• [Work to complete]: Produce an exact transcription of the listing below, omitting the pictures.

• [Stored data]:
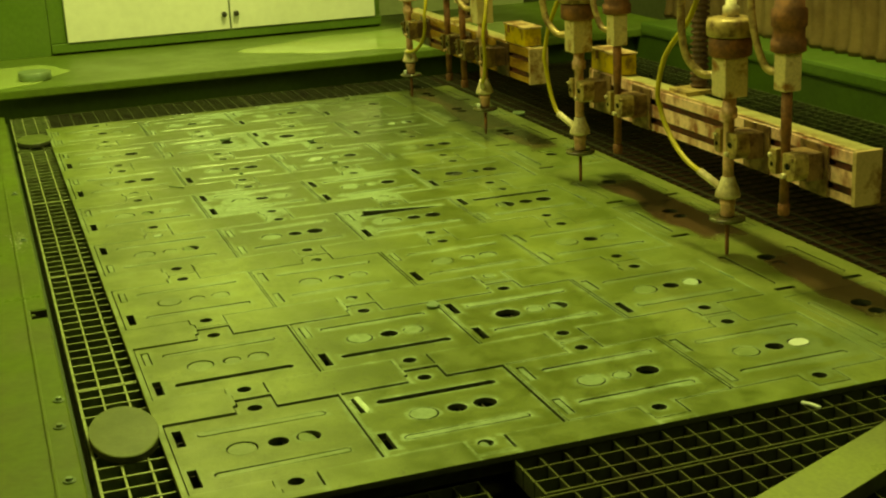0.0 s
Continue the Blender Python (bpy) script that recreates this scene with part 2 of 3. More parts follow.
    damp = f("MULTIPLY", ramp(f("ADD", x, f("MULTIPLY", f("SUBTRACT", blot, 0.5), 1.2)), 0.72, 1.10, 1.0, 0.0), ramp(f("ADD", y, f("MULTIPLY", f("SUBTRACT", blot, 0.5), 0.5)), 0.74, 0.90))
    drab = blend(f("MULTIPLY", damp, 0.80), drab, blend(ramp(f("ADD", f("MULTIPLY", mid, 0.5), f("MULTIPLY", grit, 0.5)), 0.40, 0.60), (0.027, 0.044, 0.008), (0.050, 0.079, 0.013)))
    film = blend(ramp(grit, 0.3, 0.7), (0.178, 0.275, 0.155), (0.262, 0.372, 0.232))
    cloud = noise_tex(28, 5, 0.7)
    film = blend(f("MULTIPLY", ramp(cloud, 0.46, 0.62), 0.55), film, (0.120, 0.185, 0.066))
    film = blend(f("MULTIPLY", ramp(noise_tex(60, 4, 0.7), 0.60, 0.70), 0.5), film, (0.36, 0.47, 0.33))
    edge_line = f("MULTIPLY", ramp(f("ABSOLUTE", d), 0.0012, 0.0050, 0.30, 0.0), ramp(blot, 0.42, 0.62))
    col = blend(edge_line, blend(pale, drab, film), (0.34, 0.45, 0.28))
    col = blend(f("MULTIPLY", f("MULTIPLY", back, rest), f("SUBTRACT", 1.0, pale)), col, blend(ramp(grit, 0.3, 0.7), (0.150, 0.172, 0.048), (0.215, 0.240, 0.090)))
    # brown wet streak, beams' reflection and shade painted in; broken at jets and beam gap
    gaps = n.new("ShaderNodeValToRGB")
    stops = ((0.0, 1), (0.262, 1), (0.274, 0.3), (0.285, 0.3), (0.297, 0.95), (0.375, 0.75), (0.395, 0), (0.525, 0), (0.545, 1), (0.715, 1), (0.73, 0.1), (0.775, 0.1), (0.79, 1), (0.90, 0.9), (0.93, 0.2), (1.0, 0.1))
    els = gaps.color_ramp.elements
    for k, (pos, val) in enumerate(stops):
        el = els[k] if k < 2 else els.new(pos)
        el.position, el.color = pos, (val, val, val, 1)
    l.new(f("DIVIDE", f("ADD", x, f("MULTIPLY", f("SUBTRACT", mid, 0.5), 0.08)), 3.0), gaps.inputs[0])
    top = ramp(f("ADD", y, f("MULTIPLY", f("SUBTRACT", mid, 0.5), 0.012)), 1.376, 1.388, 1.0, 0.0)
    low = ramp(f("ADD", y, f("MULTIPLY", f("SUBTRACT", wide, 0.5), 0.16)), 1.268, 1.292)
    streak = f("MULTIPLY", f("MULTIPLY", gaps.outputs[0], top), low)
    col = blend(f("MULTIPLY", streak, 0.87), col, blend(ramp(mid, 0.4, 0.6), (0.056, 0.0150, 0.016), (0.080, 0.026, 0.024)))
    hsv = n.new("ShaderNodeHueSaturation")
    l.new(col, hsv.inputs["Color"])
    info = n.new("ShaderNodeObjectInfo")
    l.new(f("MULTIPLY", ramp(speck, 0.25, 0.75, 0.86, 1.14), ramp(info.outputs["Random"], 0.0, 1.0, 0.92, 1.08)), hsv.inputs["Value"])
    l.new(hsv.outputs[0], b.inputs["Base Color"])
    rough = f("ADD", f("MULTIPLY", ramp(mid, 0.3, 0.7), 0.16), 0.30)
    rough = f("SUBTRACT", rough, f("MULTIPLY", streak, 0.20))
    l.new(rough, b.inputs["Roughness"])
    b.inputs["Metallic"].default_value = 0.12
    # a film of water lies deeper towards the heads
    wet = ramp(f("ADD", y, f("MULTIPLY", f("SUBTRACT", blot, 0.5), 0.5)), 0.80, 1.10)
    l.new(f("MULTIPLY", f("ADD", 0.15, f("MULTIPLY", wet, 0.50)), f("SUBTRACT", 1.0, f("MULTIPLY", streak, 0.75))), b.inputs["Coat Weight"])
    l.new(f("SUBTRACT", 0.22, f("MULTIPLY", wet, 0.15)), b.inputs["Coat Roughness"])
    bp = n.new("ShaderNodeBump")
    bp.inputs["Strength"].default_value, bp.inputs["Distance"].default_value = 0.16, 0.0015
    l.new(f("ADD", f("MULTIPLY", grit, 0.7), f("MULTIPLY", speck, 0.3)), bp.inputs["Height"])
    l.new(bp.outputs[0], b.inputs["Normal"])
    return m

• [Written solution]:
0.0 s
Continue the Blender Python (bpy) script that recreates this scene with part 2 of 3. More parts follow.
    damp = f("MULTIPLY", ramp(f("ADD", x, f("MULTIPLY", f("SUBTRACT", blot, 0.5), 1.2)), 0.72, 1.10, 1.0, 0.0), ramp(f("ADD", y, f("MULTIPLY", f("SUBTRACT", blot, 0.5), 0.5)), 0.74, 0.90))
    drab = blend(f("MULTIPLY", damp, 0.80), drab, blend(ramp(f("ADD", f("MULTIPLY", mid, 0.5), f("MULTIPLY", grit, 0.5)), 0.40, 0.60), (0.027, 0.044, 0.008), (0.050, 0.079, 0.013)))
    film = blend(ramp(grit, 0.3, 0.7), (0.178, 0.275, 0.155), (0.262, 0.372, 0.232))
    cloud = noise_tex(28, 5, 0.7)
    film = blend(f("MULTIPLY", ramp(cloud, 0.46, 0.62), 0.55), film, (0.120, 0.185, 0.066))
    film = blend(f("MULTIPLY", ramp(noise_tex(60, 4, 0.7), 0.60, 0.70), 0.5), film, (0.36, 0.47, 0.33))
    edge_line = f("MULTIPLY", ramp(f("ABSOLUTE", d), 0.0012, 0.0050, 0.30, 0.0), ramp(blot, 0.42, 0.62))
    col = blend(edge_line, blend(pale, drab, film), (0.34, 0.45, 0.28))
    col = blend(f("MULTIPLY", f("MULTIPLY", back, rest), f("SUBTRACT", 1.0, pale)), col, blend(ramp(grit, 0.3, 0.7), (0.150, 0.172, 0.048), (0.215, 0.240, 0.090)))
    # brown wet streak, beams' reflection and shade painted in; broken at jets and beam gap
    gaps = n.new("ShaderNodeValToRGB")
    stops = ((0.0, 1), (0.262, 1), (0.274, 0.3), (0.285, 0.3), (0.297, 0.95), (0.375, 0.75), (0.395, 0), (0.525, 0), (0.545, 1), (0.715, 1), (0.73, 0.1), (0.775, 0.1), (0.79, 1), (0.90, 0.9), (0.93, 0.2), (1.0, 0.1))
    els = gaps.color_ramp.elements
    for k, (pos, val) in enumerate(stops):
        el = els[k] if k < 2 else els.new(pos)
        el.position, el.color = pos, (val, val, val, 1)
    l.new(f("DIVIDE", f("ADD", x, f("MULTIPLY", f("SUBTRACT", mid, 0.5), 0.08)), 3.0), gaps.inputs[0])
    top = ramp(f("ADD", y, f("MULTIPLY", f("SUBTRACT", mid, 0.5), 0.012)), 1.376, 1.388, 1.0, 0.0)
    low = ramp(f("ADD", y, f("MULTIPLY", f("SUBTRACT", wide, 0.5), 0.16)), 1.268, 1.292)
    streak = f("MULTIPLY", f("MULTIPLY", gaps.outputs[0], top), low)
    col = blend(f("MULTIPLY", streak, 0.87), col, blend(ramp(mid, 0.4, 0.6), (0.056, 0.0150, 0.016), (0.080, 0.026, 0.024)))
    hsv = n.new("ShaderNodeHueSaturation")
    l.new(col, hsv.inputs["Color"])
    info = n.new("ShaderNodeObjectInfo")
    l.new(f("MULTIPLY", ramp(speck, 0.25, 0.75, 0.86, 1.14), ramp(info.outputs["Random"], 0.0, 1.0, 0.92, 1.08)), hsv.inputs["Value"])
    l.new(hsv.outputs[0], b.inputs["Base Color"])
    rough = f("ADD", f("MULTIPLY", ramp(mid, 0.3, 0.7), 0.16), 0.30)
    rough = f("SUBTRACT", rough, f("MULTIPLY", streak, 0.20))
    l.new(rough, b.inputs["Roughness"])
    b.inputs["Metallic"].default_value = 0.12
    # a film of water lies deeper towards the heads
    wet = ramp(f("ADD", y, f("MULTIPLY", f("SUBTRACT", blot, 0.5), 0.5)), 0.80, 1.10)
    l.new(f("MULTIPLY", f("ADD", 0.15, f("MULTIPLY", wet, 0.50)), f("SUBTRACT", 1.0, f("MULTIPLY", streak, 0.75))), b.inputs["Coat Weight"])
    l.new(f("SUBTRACT", 0.22, f("MULTIPLY", wet, 0.15)), b.inputs["Coat Roughness"])
    bp = n.new("ShaderNodeBump")
    bp.inputs["Strength"].default_value, bp.inputs["Distance"].default_value = 0.16, 0.0015
    l.new(f("ADD", f("MULTIPLY", grit, 0.7), f("MULTIPLY", speck, 0.3)), bp.inputs["Height"])
    l.new(bp.outputs[0], b.inputs["Normal"])
    return m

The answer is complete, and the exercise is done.